Request: Filter this material down to the lines that hold "finishes", copying each one.

Data excerpts:
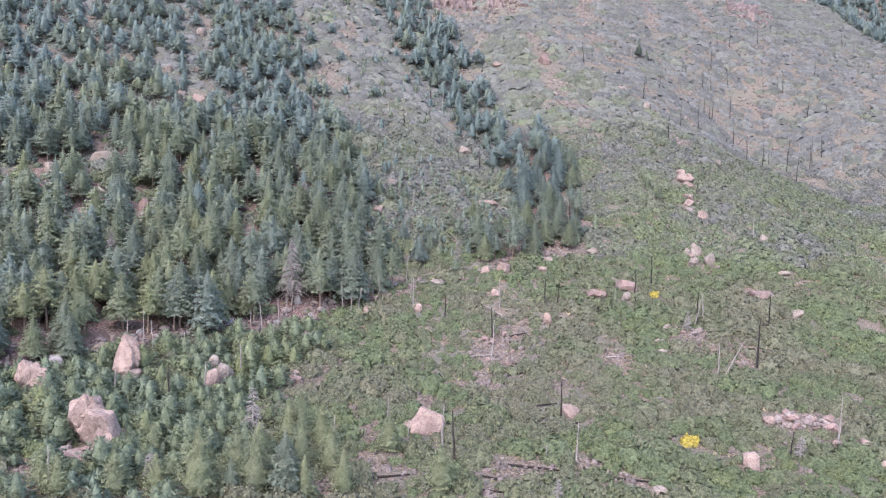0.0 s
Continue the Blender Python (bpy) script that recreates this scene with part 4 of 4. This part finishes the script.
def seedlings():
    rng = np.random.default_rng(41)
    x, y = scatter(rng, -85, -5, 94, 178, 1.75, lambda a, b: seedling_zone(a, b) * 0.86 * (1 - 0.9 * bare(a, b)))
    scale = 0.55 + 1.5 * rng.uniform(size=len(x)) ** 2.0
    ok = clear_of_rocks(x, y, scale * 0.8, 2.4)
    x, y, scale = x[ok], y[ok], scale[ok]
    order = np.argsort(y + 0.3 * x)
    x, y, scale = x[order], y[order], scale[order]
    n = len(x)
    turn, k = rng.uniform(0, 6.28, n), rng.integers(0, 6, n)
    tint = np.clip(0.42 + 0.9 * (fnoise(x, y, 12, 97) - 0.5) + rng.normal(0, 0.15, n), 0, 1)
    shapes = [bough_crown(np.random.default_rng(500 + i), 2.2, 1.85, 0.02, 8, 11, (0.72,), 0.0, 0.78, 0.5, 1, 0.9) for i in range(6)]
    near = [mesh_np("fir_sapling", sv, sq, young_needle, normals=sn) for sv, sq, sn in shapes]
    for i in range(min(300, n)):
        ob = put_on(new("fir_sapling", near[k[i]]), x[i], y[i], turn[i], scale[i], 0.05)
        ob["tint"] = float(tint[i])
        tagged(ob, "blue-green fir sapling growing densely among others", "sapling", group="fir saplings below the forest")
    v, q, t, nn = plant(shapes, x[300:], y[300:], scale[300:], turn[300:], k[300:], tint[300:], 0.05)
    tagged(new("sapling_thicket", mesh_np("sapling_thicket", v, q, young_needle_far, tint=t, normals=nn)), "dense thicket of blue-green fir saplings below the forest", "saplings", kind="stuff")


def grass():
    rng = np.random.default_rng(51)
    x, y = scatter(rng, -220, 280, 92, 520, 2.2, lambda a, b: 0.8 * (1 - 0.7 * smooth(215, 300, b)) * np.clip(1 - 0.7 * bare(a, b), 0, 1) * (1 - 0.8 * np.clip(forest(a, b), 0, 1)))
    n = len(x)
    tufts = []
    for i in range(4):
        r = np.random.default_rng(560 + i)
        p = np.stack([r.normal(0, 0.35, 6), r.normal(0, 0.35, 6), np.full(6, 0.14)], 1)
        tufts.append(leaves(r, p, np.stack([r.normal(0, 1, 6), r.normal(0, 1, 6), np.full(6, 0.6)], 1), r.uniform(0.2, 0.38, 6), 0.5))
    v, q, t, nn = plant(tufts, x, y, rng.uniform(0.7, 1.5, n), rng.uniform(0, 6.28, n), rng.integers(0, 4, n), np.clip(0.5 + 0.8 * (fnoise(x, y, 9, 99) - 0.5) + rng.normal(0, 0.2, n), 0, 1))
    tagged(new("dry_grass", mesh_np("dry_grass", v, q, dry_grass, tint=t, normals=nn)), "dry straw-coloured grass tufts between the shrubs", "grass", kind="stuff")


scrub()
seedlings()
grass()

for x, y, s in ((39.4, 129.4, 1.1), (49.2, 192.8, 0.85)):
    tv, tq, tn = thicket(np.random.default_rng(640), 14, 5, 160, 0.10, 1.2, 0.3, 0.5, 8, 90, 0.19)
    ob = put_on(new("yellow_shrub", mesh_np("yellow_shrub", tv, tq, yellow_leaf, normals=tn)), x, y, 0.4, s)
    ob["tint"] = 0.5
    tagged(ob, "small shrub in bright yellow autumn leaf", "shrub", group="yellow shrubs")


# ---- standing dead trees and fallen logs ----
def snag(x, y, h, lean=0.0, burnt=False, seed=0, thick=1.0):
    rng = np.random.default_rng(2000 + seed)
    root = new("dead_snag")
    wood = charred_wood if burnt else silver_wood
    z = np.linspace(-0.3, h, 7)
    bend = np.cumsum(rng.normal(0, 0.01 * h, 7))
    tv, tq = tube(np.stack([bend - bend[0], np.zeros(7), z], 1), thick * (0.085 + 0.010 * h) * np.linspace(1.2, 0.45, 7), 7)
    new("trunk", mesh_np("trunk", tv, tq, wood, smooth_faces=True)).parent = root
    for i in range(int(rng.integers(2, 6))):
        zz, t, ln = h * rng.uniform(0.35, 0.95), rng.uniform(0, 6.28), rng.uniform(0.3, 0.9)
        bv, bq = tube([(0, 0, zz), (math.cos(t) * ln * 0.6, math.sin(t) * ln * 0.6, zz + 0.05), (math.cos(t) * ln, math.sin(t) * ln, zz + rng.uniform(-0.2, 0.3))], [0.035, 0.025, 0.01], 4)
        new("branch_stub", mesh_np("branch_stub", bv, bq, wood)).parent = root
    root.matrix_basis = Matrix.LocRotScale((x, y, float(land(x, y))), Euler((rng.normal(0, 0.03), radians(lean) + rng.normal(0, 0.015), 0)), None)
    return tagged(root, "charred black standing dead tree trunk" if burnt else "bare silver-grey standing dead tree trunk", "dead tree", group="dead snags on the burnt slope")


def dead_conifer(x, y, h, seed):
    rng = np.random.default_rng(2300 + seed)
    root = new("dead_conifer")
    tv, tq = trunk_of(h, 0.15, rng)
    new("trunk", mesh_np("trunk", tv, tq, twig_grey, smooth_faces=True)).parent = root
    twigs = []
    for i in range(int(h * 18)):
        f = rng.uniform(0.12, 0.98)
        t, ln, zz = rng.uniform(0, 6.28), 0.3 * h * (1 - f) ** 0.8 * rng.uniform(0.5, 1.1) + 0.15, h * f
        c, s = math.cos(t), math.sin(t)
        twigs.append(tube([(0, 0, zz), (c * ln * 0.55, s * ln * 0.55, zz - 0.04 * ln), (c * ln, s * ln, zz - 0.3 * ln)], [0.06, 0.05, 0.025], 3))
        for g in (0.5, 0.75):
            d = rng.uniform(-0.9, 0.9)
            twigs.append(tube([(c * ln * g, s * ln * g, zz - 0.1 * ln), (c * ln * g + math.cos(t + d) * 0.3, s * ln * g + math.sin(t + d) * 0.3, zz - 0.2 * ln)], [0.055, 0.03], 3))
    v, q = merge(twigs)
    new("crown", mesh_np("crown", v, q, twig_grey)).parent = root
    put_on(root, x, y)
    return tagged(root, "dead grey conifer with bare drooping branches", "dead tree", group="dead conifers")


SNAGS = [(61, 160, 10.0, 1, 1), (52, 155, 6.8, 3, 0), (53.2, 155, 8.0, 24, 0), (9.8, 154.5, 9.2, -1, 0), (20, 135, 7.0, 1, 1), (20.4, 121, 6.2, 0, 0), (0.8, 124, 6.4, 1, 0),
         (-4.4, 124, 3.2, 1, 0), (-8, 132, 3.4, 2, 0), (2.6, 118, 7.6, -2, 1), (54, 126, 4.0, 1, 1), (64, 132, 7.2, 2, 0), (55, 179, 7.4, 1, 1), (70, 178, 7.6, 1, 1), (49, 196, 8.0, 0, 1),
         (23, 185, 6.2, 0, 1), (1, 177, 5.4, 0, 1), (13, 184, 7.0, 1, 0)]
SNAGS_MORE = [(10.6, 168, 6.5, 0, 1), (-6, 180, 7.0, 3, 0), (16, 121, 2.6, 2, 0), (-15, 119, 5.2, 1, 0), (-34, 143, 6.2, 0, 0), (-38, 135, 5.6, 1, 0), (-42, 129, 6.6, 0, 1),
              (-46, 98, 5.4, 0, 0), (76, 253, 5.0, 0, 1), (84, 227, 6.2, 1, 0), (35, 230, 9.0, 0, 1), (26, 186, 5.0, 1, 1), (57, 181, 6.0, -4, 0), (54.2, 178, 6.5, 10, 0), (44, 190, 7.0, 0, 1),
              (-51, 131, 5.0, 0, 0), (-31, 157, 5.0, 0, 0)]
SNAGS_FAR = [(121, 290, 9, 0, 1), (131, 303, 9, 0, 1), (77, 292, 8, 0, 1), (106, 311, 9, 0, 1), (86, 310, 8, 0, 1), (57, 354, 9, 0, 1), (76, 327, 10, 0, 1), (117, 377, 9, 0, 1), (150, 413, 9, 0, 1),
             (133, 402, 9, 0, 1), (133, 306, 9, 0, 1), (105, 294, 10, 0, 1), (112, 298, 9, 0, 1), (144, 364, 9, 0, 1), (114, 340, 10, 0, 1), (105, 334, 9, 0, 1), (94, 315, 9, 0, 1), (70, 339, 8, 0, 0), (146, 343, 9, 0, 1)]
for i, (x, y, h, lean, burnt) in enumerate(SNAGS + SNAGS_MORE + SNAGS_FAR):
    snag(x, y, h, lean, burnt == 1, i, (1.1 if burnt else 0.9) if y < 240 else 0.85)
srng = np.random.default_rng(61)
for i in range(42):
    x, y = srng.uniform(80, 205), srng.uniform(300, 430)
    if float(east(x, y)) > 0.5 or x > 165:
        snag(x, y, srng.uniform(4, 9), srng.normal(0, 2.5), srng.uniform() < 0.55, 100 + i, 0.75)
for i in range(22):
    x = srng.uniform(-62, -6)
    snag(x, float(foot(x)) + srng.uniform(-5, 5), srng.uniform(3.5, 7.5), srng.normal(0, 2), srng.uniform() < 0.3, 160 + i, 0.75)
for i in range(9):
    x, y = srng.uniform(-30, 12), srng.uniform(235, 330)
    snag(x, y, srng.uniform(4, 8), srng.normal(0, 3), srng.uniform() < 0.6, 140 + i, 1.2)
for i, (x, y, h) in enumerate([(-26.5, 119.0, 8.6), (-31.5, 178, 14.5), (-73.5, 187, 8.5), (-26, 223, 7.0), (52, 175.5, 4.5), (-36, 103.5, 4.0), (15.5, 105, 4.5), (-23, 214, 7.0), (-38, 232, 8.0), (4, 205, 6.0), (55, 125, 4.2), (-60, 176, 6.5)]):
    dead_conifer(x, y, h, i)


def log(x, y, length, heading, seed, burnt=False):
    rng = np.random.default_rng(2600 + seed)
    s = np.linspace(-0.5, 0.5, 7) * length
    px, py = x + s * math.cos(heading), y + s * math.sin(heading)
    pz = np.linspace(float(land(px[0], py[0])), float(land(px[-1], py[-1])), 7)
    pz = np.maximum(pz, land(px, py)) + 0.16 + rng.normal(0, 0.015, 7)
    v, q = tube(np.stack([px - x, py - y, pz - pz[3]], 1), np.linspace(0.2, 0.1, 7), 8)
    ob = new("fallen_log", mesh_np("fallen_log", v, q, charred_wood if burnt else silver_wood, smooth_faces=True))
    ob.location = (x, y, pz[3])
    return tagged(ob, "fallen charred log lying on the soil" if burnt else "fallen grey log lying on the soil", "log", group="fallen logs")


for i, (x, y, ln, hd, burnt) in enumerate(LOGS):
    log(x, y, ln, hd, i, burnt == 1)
* * *
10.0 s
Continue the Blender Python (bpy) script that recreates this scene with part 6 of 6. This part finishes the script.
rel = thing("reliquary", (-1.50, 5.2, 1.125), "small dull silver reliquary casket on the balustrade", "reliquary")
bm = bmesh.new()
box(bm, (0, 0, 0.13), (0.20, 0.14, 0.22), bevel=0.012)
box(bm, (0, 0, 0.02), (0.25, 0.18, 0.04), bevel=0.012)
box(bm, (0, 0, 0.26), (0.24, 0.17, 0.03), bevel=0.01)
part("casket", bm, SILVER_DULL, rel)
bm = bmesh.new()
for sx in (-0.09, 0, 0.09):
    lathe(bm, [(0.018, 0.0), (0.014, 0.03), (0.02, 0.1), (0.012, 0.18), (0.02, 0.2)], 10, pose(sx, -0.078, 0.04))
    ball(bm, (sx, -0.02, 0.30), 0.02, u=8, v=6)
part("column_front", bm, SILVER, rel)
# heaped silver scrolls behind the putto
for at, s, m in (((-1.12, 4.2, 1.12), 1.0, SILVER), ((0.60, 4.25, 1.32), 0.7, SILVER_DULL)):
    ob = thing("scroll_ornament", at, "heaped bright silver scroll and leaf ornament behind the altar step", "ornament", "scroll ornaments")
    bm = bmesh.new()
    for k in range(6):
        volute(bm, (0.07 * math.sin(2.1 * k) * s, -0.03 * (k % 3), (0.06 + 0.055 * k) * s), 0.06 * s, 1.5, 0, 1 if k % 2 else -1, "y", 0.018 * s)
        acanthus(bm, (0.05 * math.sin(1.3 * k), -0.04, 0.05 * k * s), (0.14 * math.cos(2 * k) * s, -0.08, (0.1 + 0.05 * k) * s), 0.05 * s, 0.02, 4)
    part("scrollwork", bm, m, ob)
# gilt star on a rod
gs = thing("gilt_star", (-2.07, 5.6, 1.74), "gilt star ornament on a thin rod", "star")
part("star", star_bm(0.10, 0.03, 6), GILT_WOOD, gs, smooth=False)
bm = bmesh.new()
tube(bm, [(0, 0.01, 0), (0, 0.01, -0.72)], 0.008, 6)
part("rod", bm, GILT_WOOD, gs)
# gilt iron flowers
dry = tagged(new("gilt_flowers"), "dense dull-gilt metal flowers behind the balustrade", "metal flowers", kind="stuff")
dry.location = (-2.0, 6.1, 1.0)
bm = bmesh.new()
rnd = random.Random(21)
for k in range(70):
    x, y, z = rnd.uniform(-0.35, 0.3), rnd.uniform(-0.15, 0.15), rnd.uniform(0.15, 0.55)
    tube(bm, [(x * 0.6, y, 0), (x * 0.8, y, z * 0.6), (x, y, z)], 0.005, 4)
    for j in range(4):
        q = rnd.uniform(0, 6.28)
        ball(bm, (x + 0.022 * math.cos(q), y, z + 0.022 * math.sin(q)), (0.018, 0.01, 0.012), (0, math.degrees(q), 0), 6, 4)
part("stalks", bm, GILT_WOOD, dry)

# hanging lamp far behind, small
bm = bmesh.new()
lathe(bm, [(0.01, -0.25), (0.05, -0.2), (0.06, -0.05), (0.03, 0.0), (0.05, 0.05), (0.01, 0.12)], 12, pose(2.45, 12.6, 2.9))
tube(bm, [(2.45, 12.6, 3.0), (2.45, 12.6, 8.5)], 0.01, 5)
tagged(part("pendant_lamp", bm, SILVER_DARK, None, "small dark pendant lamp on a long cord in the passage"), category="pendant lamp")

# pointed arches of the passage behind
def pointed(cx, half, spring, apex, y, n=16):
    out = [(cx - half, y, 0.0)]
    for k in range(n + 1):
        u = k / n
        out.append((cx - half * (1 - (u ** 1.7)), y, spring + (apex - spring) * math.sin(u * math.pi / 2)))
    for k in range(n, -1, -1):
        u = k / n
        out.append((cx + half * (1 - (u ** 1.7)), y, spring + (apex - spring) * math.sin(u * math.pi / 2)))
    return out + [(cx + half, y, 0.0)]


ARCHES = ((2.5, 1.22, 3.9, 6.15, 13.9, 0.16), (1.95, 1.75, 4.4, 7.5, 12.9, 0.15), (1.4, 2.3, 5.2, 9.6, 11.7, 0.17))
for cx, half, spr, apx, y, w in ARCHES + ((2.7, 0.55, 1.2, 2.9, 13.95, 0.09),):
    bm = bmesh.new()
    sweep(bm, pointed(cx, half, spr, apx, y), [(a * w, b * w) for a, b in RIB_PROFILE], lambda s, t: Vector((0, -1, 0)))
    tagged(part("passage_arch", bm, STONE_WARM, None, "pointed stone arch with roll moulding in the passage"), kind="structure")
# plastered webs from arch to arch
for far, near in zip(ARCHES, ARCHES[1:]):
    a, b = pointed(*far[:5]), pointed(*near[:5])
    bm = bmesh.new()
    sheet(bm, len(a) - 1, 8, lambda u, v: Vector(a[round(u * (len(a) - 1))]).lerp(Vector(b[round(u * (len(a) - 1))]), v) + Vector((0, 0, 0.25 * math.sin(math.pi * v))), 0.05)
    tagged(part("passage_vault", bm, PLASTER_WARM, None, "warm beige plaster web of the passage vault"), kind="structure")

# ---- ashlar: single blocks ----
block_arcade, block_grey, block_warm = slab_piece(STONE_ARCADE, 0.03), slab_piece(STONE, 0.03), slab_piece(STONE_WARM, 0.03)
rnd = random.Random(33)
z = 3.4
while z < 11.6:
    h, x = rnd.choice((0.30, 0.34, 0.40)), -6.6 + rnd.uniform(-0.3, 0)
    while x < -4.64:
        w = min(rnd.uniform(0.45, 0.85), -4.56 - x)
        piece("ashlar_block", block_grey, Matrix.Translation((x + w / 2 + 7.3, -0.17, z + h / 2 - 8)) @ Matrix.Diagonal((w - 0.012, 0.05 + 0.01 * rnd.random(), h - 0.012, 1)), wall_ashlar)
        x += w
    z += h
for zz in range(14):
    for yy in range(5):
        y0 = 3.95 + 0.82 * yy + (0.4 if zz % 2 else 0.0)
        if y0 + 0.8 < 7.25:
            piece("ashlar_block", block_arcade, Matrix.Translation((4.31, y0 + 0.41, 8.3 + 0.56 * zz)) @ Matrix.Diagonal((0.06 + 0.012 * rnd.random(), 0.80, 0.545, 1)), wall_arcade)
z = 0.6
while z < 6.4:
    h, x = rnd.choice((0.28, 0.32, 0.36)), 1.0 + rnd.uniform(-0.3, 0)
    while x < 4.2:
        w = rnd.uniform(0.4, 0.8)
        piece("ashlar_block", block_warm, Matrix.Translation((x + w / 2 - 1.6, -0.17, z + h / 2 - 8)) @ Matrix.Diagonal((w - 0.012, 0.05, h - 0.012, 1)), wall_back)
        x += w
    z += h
* * *
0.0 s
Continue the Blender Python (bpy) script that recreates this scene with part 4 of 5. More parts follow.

Full answer:
Continue the Blender Python (bpy) script that recreates this scene with part 4 of 4. This part finishes the script.
Continue the Blender Python (bpy) script that recreates this scene with part 6 of 6. This part finishes the script.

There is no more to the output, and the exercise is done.